Anthony A. Lewis, Verizon’s mid-Atlantic region vice president of state government affairs, said a longstanding commitment to diversity and giving back to the community are key reasons the company continues to host its Black History Month open house. “We are here today because Verizon is vested in the community,” he added. “We have a responsibility to our customers, the community, this fabulous city and this wonderful state. It’s an absolute necessity that we celebrate this historic month and the community partnerships we’ve formed with some wonderful organizations.”
Some of this year’s event partners included the Afro-American Newspapers; Associated Black Charities; Baltimore City Branch NAACP; Baltimoreans United in Leadership Development; Collective Empowerment Group, Inc.; Legislative Black Caucus of Maryland; Maryland State Conference NAACP; Radio One; Reginald F. Lewis Museum of Maryland African American History & Culture; Sigma Gamma Rho Sorority, Inc., Alpha Alpha Sigma Chapter; and The Baltimore Times.

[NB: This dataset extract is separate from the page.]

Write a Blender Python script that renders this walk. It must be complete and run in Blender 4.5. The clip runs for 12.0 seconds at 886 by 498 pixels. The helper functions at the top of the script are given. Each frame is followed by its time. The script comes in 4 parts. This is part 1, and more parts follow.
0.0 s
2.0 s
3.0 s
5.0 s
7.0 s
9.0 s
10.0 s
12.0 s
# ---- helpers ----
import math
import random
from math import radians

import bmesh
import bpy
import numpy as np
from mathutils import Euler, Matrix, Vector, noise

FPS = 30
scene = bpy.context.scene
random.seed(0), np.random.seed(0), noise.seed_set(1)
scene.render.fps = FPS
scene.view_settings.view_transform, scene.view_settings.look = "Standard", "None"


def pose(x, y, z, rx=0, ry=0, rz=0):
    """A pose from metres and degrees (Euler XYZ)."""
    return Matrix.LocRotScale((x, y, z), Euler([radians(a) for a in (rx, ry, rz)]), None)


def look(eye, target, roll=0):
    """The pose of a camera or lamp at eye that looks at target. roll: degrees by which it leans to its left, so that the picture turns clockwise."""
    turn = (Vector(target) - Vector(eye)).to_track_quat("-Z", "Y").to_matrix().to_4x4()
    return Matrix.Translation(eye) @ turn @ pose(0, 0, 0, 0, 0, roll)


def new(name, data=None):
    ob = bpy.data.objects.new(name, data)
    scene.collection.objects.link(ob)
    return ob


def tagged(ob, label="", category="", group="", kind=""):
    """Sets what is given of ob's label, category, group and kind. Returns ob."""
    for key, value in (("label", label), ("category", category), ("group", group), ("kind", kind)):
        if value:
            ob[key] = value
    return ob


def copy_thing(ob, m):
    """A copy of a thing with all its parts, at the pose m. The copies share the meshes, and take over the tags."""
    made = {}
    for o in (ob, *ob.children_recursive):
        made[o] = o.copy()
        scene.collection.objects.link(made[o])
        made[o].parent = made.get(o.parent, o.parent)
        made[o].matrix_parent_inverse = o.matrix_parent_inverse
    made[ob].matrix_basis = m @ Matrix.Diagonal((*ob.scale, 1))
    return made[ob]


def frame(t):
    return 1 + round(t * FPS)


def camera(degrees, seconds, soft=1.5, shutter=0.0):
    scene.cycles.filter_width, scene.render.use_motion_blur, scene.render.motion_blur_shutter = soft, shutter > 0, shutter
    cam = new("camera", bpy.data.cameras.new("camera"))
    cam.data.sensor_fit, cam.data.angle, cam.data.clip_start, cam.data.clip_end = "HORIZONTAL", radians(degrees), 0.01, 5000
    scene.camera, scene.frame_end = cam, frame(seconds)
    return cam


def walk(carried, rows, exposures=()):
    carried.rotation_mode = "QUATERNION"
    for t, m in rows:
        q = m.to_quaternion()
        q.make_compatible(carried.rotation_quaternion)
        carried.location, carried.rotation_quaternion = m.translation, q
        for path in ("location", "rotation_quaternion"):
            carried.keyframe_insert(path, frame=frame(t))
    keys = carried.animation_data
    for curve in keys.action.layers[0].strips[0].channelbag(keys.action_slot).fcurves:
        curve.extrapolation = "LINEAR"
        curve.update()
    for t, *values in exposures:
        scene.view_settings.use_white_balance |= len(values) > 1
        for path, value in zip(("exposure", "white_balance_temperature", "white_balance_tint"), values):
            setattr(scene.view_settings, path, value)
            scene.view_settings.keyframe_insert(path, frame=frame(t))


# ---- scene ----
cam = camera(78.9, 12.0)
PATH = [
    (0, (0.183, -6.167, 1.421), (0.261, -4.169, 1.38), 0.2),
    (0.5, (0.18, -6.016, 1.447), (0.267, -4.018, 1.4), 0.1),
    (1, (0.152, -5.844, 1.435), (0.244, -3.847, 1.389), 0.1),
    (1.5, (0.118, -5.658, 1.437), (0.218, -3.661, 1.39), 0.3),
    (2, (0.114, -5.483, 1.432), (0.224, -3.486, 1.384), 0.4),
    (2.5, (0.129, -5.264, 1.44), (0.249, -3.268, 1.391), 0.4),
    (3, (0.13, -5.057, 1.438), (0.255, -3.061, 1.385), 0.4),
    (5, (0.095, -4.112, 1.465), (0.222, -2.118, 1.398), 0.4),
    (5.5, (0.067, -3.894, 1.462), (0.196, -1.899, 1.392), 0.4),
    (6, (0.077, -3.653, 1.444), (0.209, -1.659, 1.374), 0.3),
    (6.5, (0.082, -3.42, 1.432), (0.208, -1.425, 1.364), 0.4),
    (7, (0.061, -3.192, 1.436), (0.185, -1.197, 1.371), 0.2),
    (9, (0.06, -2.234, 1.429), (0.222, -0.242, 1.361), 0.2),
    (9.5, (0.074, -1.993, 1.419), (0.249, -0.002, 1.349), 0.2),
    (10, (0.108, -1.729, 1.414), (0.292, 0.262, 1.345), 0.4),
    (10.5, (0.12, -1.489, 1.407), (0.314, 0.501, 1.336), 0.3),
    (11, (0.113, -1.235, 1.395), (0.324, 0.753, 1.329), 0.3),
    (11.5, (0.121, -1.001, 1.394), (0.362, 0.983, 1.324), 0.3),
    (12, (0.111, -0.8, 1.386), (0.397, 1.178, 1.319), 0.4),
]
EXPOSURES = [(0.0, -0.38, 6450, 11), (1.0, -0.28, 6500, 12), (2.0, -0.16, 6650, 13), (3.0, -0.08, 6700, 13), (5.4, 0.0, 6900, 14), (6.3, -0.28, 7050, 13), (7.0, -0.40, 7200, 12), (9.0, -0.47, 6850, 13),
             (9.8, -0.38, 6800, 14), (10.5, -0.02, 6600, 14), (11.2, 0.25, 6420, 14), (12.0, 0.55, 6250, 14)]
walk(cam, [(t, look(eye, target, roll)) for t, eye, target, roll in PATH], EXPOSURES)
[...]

Also participating in the black history celebration were Del. Barbara A. Robinson (D, District 40); Del. Nathaniel T. Oaks (D, District 41); Del. Sandy Rosenberg (D, District 41); Montgomery County Executive Isiah “Ike” Leggett; Bruce Adams, director of Montgomery County’s Office of Community Partnerships; Baltimore City Council President Bernard C. “Jack” Young; Baltimore City Councilman Carl Stokes (D, District 12); Gerald Stansbury, president of the Maryland State Conference NAACP; and J. Howard Henderson, president and CEO of the Greater Baltimore Urban League.
During the noon program, Verizon announced the following winners of its 2015 Community Innovator awards:
* Joy Bramble, owner/publisher of The Baltimore Times
* Vince Canales, president of the Maryland Fraternal Order of Police
* Wanda Draper, director of programming/public affairs, WBAL-TV 11
* Solomon Graham, founder of Quality Biological Incorporated
* Rev. Dr. Cleveland Mason II, president of the United Baptist Missionary Convention
* Wannetta Thompson, executive director of GVCA Outreach, Inc.
* Rev. Dr. Jonathan Weaver, founder of The Collective Empowerment Group
* Dr. David Wilson, president of Morgan State University
* Janice Wilson, president of the Charles County Branch NAACP
Vendors speak to attendees
A surprise award was presented to Dr. A. Skipp Sanders, executive director of the Reginald F. Lewis Museum. He praised the partnership with Verizon and noted that the company’s free open house draws record-breaking numbers of guests to the museum each year, including many first-time visitors. “Black History Month is a great opportunity for us to celebrate and honor those individuals who made a significant contribution and commitment in the past and those who continue to make a difference today,” Lewis said.
Hundreds of youth also visited the museum courtesy of Verizon. When six-year-old Zoe Lashley arrived, she was drawn to the children’s arts and crafts room, where a member of Sigma Gamma Rho Sorority helped Zoe write her first autobiography and publish her first newspaper called the Baltimore Black History News with articles on John Henry Murphy Sr., and Vivien Theodore Thomas. Murphy was an African-American newspaper publisher, best known as founder of the Baltimore Afro-American newspaper. Thomas was an African-American surgical technician who developed the procedures used to treat blue baby syndrome in the 1940s.
Zoe, a kindergarten student at The H.O.P.E. Academy, left the arts and crafts room with her newspaper proudly tucked under her arm. “By educating our youth on their history, we help ensure that the future remains strong,” Lewis said.